Popular explanations for the causes of homosexuality, in psychology books and newspapers, sermons and speeches, oscillated between the idea of an alien class of humans, diabolical and separate from normal people, or the natural and contagious consequence of men being in each other’s company and kept away from the company of women. War service had brought on an
epidemic of this problem. Or excess mother love. Or absent fathers. Morgan sent a copy of a letter he had published asking for “less social stigma” toward homosexuals to Lord Samuel, as a kind of catnip. The viscount took the bait. “Incomprehensible and utterly disgusting as [homosexuality] appears to all normal people,” Lord Samuel replied to Morgan, “it seems to have the capacity to form a habit as potent as alcohol or narcotics.”
The law that had sent Montagu and his friends to prison was the same law under which Oscar Wilde had been convicted in 1895. Goaded by concerns about public indecency on the streets, in 1954 the Home Office appointed a committee of mandarins—clergy and peers and respectable academics—to investigate the twin problems of female prostitution and male homosexuality. So it was that Sir John Wolfenden, former headmaster of a public school, now vice chancellor of Reading University, assembled a fifteen-person committee that would bear his name.
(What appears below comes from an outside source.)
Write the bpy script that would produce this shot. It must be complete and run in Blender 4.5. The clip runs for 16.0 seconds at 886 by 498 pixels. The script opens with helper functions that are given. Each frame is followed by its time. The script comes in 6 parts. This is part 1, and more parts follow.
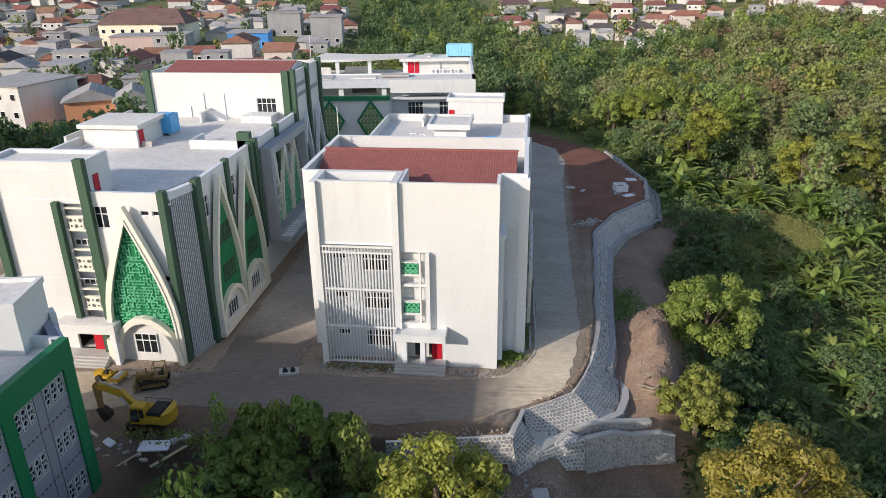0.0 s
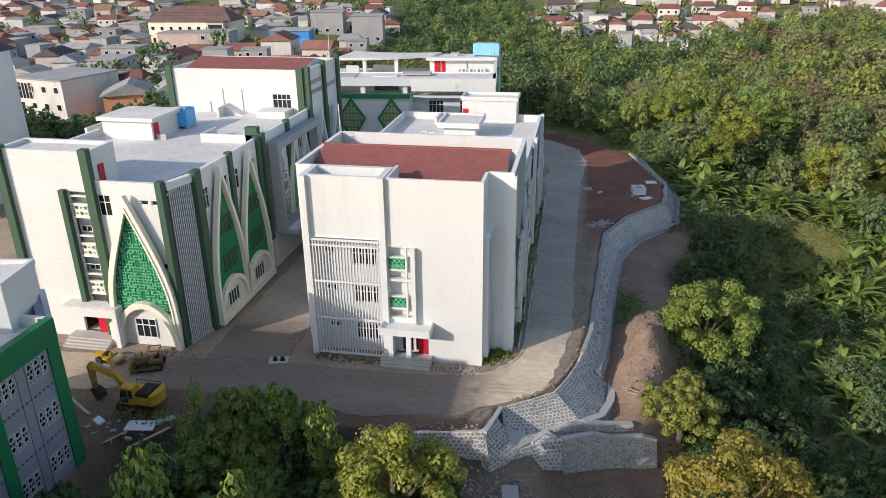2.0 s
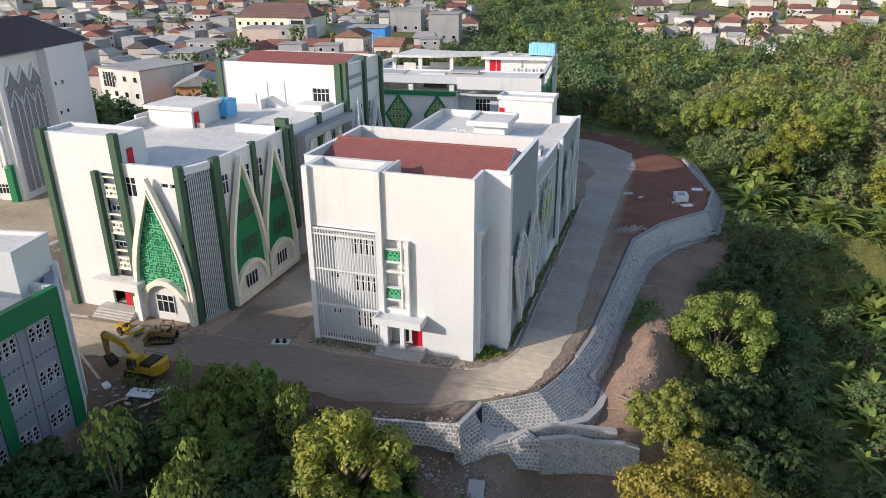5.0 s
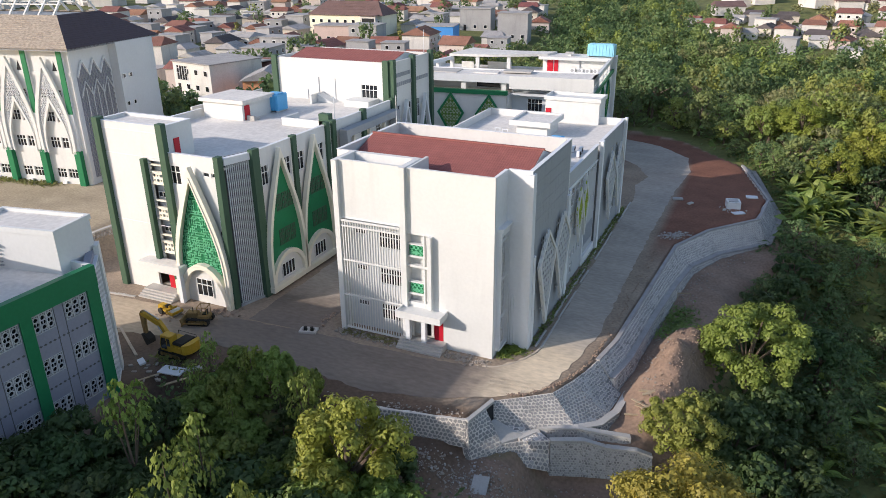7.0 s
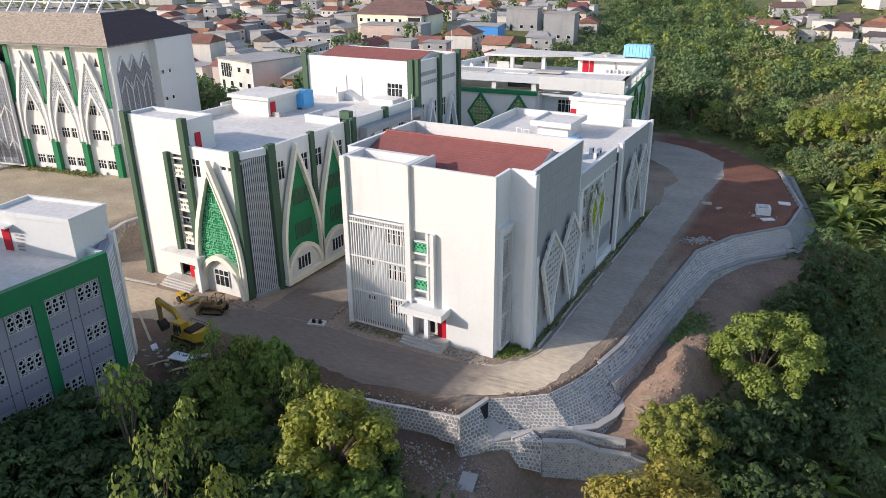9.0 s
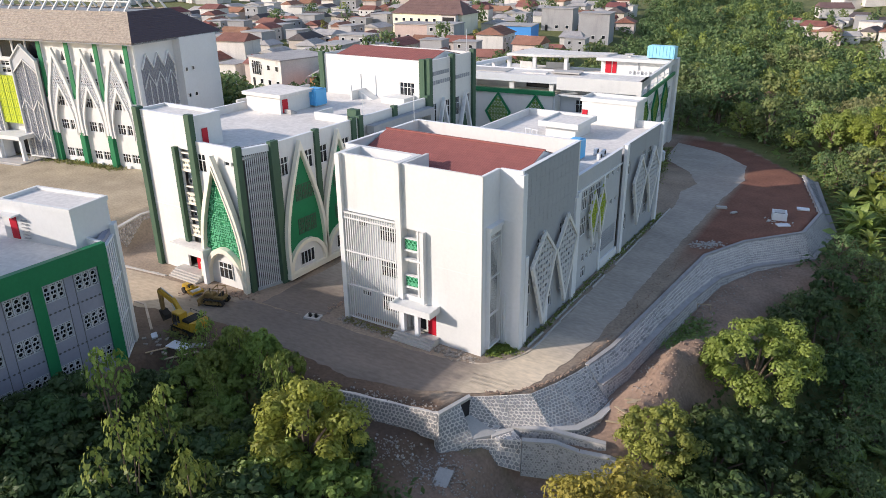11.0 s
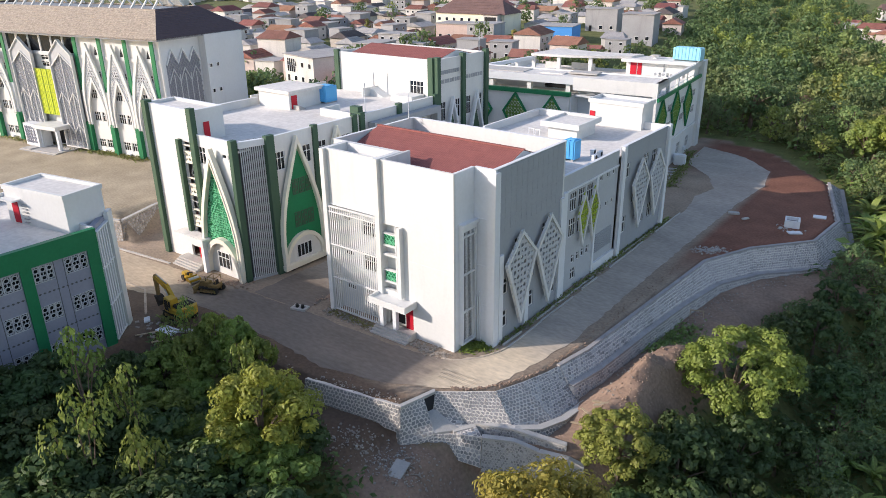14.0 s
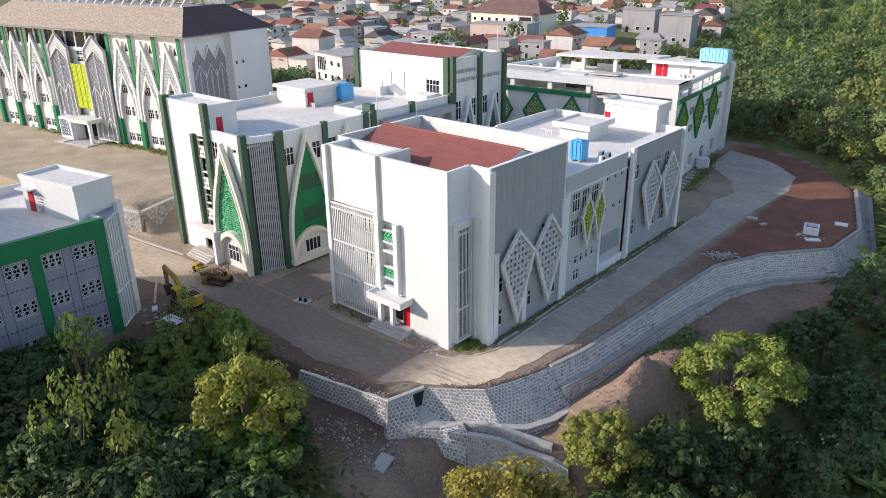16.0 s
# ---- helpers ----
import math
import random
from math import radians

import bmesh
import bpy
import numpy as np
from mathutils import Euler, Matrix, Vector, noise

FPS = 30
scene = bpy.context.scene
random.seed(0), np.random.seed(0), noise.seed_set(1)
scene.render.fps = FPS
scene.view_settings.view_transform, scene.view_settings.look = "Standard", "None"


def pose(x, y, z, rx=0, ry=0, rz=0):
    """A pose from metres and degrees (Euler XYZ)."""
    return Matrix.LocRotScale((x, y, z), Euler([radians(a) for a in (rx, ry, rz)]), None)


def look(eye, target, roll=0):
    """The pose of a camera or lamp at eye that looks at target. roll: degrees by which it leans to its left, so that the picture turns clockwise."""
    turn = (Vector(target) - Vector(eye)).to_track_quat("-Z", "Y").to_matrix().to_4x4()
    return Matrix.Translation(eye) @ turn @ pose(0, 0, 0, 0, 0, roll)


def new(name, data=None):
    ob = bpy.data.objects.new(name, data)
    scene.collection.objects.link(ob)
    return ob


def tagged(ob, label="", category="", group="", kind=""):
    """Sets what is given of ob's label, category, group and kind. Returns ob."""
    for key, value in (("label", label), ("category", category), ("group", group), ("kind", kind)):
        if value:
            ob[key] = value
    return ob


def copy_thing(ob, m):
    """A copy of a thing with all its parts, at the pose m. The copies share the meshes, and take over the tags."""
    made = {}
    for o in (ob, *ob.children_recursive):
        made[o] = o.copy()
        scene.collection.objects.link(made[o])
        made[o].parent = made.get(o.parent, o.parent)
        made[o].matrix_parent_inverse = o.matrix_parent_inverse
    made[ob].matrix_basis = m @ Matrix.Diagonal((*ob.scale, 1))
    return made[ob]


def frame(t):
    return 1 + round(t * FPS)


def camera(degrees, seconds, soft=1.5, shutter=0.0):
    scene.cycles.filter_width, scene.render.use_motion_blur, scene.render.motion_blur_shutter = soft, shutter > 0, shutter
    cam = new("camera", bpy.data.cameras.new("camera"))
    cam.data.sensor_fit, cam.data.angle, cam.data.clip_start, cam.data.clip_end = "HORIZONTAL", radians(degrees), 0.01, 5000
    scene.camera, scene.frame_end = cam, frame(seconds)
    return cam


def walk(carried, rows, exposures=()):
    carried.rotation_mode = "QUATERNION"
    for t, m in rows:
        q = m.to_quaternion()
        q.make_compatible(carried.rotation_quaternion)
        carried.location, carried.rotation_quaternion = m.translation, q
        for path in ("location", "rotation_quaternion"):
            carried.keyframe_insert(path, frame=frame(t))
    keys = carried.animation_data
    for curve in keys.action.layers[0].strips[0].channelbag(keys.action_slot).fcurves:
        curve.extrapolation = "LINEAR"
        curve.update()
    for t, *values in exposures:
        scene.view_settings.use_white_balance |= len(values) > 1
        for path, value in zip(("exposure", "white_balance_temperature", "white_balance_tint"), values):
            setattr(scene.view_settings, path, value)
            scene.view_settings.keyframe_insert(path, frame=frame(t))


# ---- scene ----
cam = camera(63.3, 16.0, soft=0.75)
METRES, EYE, TILT, LEAN, TURN = 40.3, 36.0, 0.0, 0.0, 6.7
ROWS = [
    (0.0, 0.0, 0.0, 0.0, -0.28, -22.52, 0.68),
    (0.5, 0.0341, -0.0044, -0.0006, 0.73, -22.52, 0.67),
    (1.0, 0.0687, -0.0084, -0.0012, 1.76, -22.5, 0.67),
    (1.5, 0.1038, -0.0116, -0.0016, 2.85, -22.5, 0.64),
    (2.0, 0.14, -0.0146, -0.0018, 3.98, -22.49, 0.63),
    (2.5, 0.1768, -0.0168, -0.0019, 5.14, -22.49, 0.61),
    (3.0, 0.214, -0.0175, -0.0017, 6.27, -22.5, 0.6),
    (3.5, 0.2508, -0.0171, -0.0015, 7.42, -22.5, 0.57),
    (4.0, 0.2861, -0.0165, -0.002, 8.64, -22.5, 0.54),
    (6.5, 0.4387, -0.0076, -0.001, 16.38, -22.52, 0.41),
    (7.0, 0.466, -0.0041, -0.0013, 17.82, -22.52, 0.43),
    (7.5, 0.4932, 0.0006, -0.0014, 19.2, -22.52, 0.44),
    (8.0, 0.5208, 0.0066, -0.0011, 20.36, -22.53, 0.46),
    (8.5, 0.5487, 0.0135, -0.001, 21.35, -22.52, 0.48),
    (9.0, 0.5772, 0.021, -0.001, 22.26, -22.51, 0.51),
    (11.5, 0.7254, 0.0689, -0.0008, 26.76, -22.5, 0.62),
    (12.0, 0.7554, 0.0803, -0.0008, 27.58, -22.5, 0.64),
    (12.5, 0.7853, 0.0923, -0.0012, 28.32, -22.49, 0.63),
    (13.0, 0.8144, 0.1043, -0.0021, 29.08, -22.47, 0.62),
    (13.5, 0.8425, 0.116, -0.0029, 29.85, -22.45, 0.62),
    (14.0, 0.87, 0.128, -0.0032, 30.66, -22.46, 0.61),
    (14.5, 0.8964, 0.1401, -0.0037, 31.47, -22.45, 0.61),
    (15.0, 0.9212, 0.1518, -0.0046, 32.4, -22.45, 0.59),
    (15.5, 0.9439, 0.1637, -0.0047, 33.31, -22.45, 0.57),
    (16.0, 0.9654, 0.1752, -0.0049, 34.2, -22.44, 0.54),
]
walk(cam, [(t, pose(0, 0, EYE, TILT, LEAN, TURN) @ pose(METRES * x, METRES * y, METRES * z, 90 + pitch, roll, yaw)) for t, x, y, z, yaw, pitch, roll in ROWS],
     exposures=[(0.0, 0.14, 6350, 18), (8.0, 0.28, 6350, 20), (16.0, 0.43, 6350, 21)])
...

In September 1957 the Wolfenden Report recommended that “homosexual activity between consenting adults over the age of twenty-one in private be no longer a criminal offense.” It took a decade more to enact these recommendations into law—and even then the statute was “mild and aetiolated.” It applied only to England and Wales, excepted members of the armed services, set the age of consent for homosexuals (at twenty-one) four years above that for heterosexuals, and denoted “private” space very narrowly. (Since anywhere a third person was likely to be present—whether present or not—was defined as
public
space, even the interior of one’s own home was not always deemed private for the application of the law.) After the Sexual Offenses Act went into effect in 1967, prosecutions of homosexual acts soared. The vaunted milestone in homosexual rights was largely symbolic.